Generalized Solution for Double-Porosity Flow through a Graded Excavation Damaged Zone

TL;DR

This paper develops a generalized analytical solution for double-porosity flow in graded, low-permeability rocks, incorporating arbitrary dimensions and realistic fracture-matrix diffusion, aiding resource extraction and subsurface management.

Contribution

It combines and extends existing single-porosity and double-porosity solutions to include graded permeability and arbitrary dimensions, providing new closed-form solutions for flow and matrix diffusion.

Findings

Derived a new specified-flowrate solution with wellbore storage.

Developed a more realistic solution for various wellbore boundary conditions.

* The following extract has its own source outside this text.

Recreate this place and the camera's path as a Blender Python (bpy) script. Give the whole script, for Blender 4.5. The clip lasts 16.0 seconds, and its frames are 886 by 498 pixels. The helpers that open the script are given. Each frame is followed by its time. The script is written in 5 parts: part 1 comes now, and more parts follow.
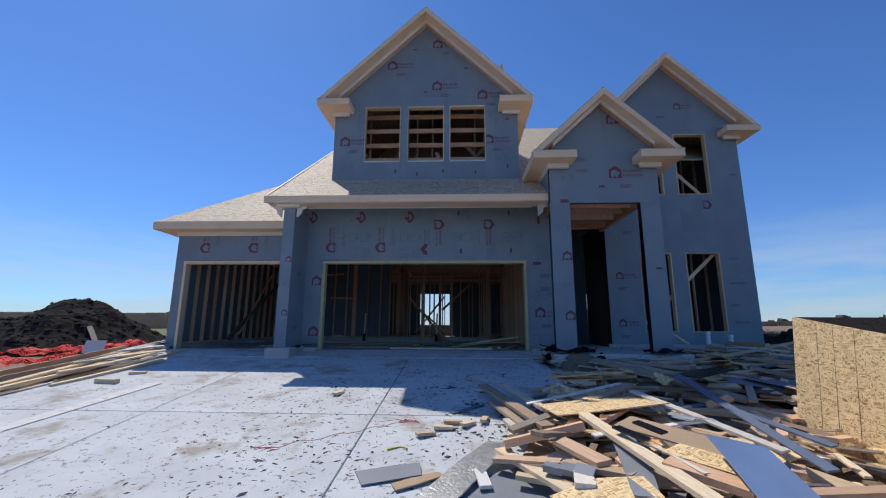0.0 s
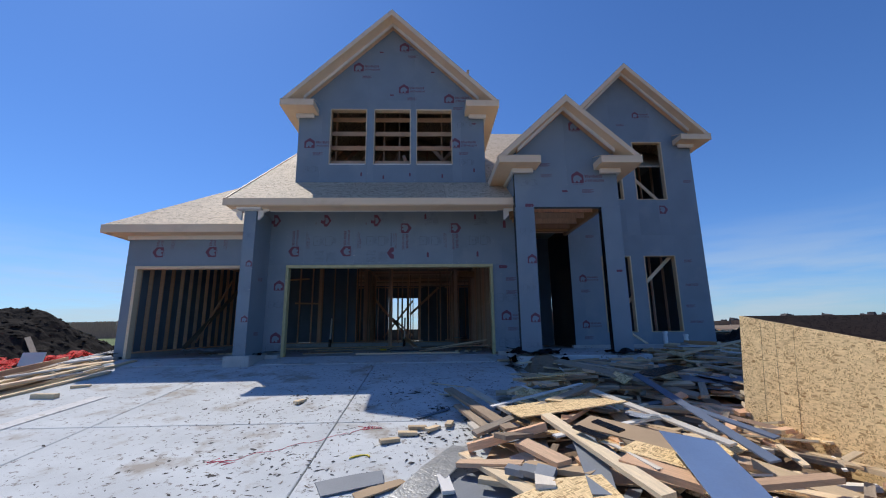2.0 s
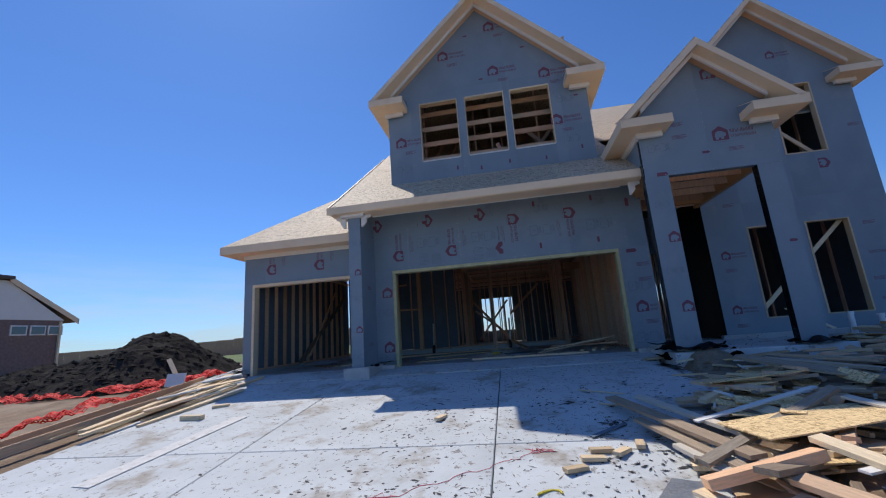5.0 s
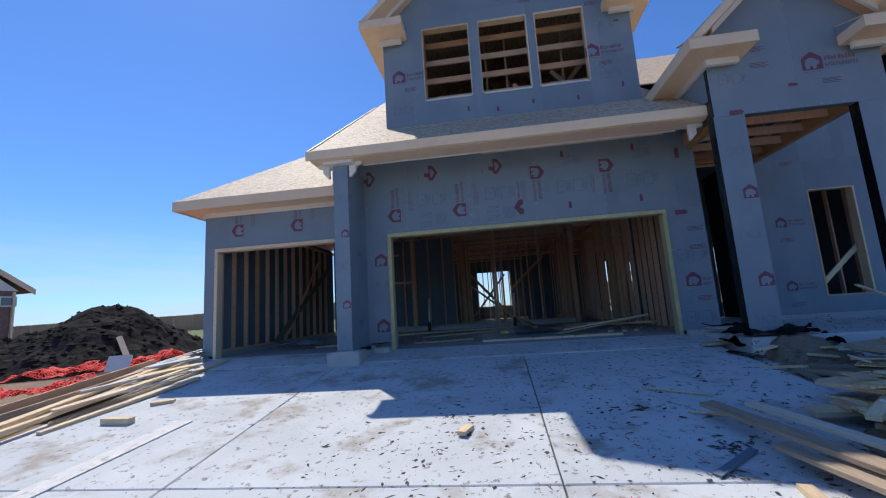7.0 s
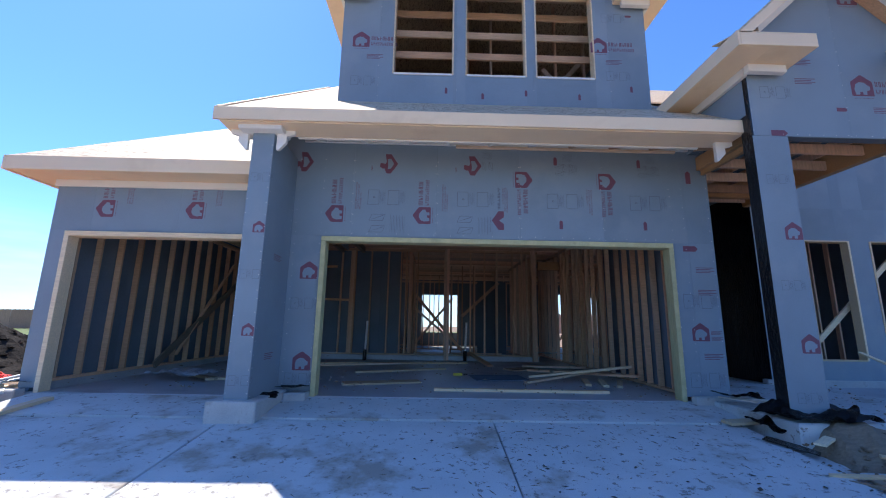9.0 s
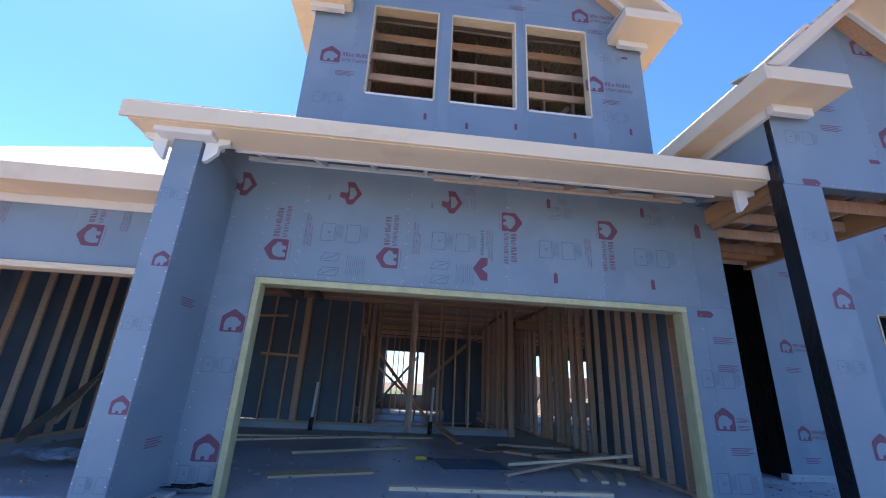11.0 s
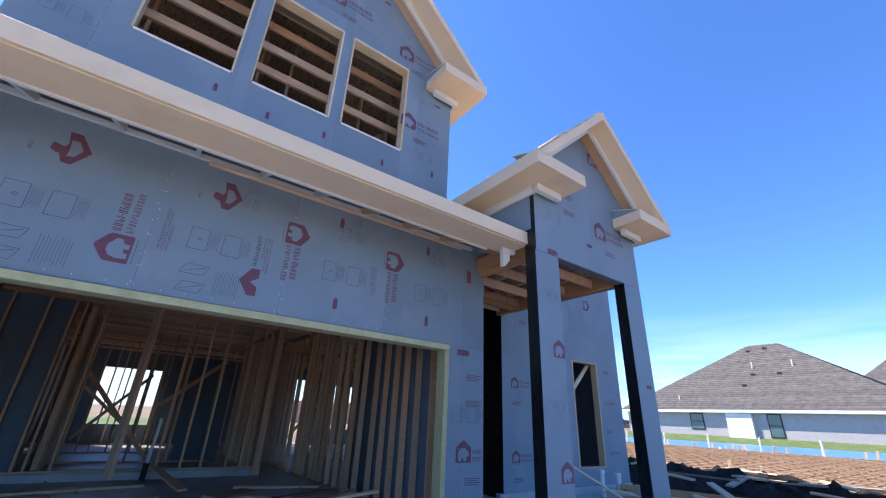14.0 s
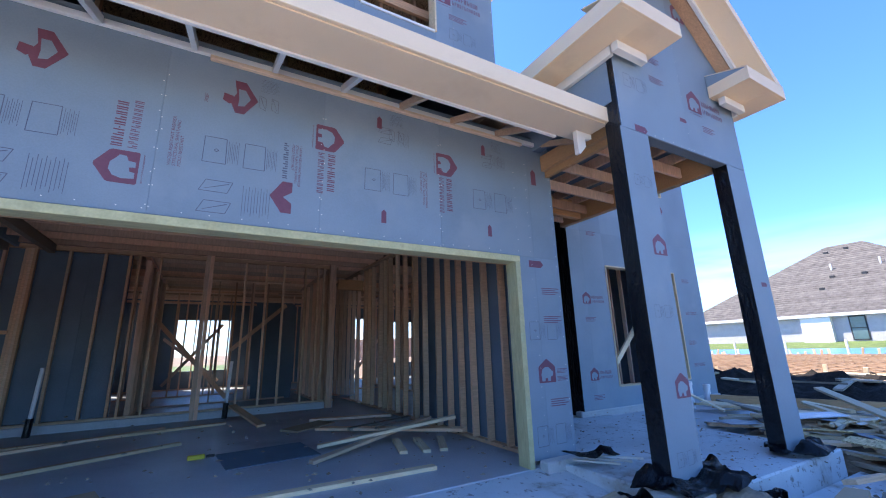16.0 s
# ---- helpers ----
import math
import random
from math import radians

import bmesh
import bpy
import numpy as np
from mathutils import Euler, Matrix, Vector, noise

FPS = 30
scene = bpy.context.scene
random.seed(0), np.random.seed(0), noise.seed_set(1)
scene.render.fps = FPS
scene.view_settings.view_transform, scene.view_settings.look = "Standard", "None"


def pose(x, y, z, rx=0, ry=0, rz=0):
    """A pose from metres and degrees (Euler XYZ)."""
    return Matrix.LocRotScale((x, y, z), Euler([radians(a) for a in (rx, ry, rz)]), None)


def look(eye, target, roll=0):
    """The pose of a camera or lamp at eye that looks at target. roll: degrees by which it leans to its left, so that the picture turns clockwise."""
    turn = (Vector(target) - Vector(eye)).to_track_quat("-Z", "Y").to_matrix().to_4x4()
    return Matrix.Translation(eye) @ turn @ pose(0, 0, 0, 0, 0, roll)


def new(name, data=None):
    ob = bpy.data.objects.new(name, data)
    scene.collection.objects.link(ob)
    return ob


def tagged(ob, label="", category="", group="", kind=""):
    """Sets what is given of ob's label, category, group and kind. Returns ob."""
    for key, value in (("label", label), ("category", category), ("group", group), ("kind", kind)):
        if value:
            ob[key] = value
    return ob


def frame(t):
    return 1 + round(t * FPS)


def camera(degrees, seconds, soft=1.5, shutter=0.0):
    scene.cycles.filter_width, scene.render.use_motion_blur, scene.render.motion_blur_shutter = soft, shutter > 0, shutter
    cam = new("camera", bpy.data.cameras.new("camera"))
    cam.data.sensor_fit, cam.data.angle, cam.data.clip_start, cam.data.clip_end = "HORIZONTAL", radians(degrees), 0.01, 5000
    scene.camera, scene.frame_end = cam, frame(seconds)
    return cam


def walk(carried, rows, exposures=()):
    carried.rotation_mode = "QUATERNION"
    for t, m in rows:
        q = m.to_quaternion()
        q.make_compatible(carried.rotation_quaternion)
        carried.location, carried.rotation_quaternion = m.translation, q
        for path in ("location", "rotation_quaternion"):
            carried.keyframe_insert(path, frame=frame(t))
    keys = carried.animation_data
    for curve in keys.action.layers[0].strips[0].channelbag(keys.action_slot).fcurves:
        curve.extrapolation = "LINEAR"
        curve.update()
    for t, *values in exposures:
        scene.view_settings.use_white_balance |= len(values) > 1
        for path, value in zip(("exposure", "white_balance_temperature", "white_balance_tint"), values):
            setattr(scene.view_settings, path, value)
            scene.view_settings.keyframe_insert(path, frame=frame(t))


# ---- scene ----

Presented a closed-form matrix diffusion expression improving previous models.

Abstract

Prediction of flow to boreholes or excavations in fractured low-permeability rocks is important for resource extraction and disposal or sequestration activities. Analytical solutions for fluid pressure and flowrate, when available, are powerful, insightful, and efficient tools enabling parameter estimation and uncertainty quantification. A flexible porous media flow solution for arbitrary physical dimension is derived and extended to double porosity for converging radial flow when permeability and porosity decrease radially as a power law away from a borehole or opening. This distribution can arise from damage accumulation due to stress relief associated with drilling or mining. The single-porosity graded conductivity solution was initially found for heat conduction, the arbitrary dimension flow solution comes from hydrology, and the solution with both arbitrary dimension and graded permeability distribution appeared in reservoir engineering. These existing solutions are here combined and extended to two implementations of the double-porosity conceptual model, for both a simpler thin-film mass transfer and more physically realistic diffusion between fracture and matrix. This work presents a new specified-flowrate solution with wellbore storage for the simpler double-porosity model, and a new more physically realistic solution for any wellbore boundary condition. A new closed-form expression is derived for the matrix diffusion solution (applicable to both homogeneous and graded problems), improving on previous infinite series expressions.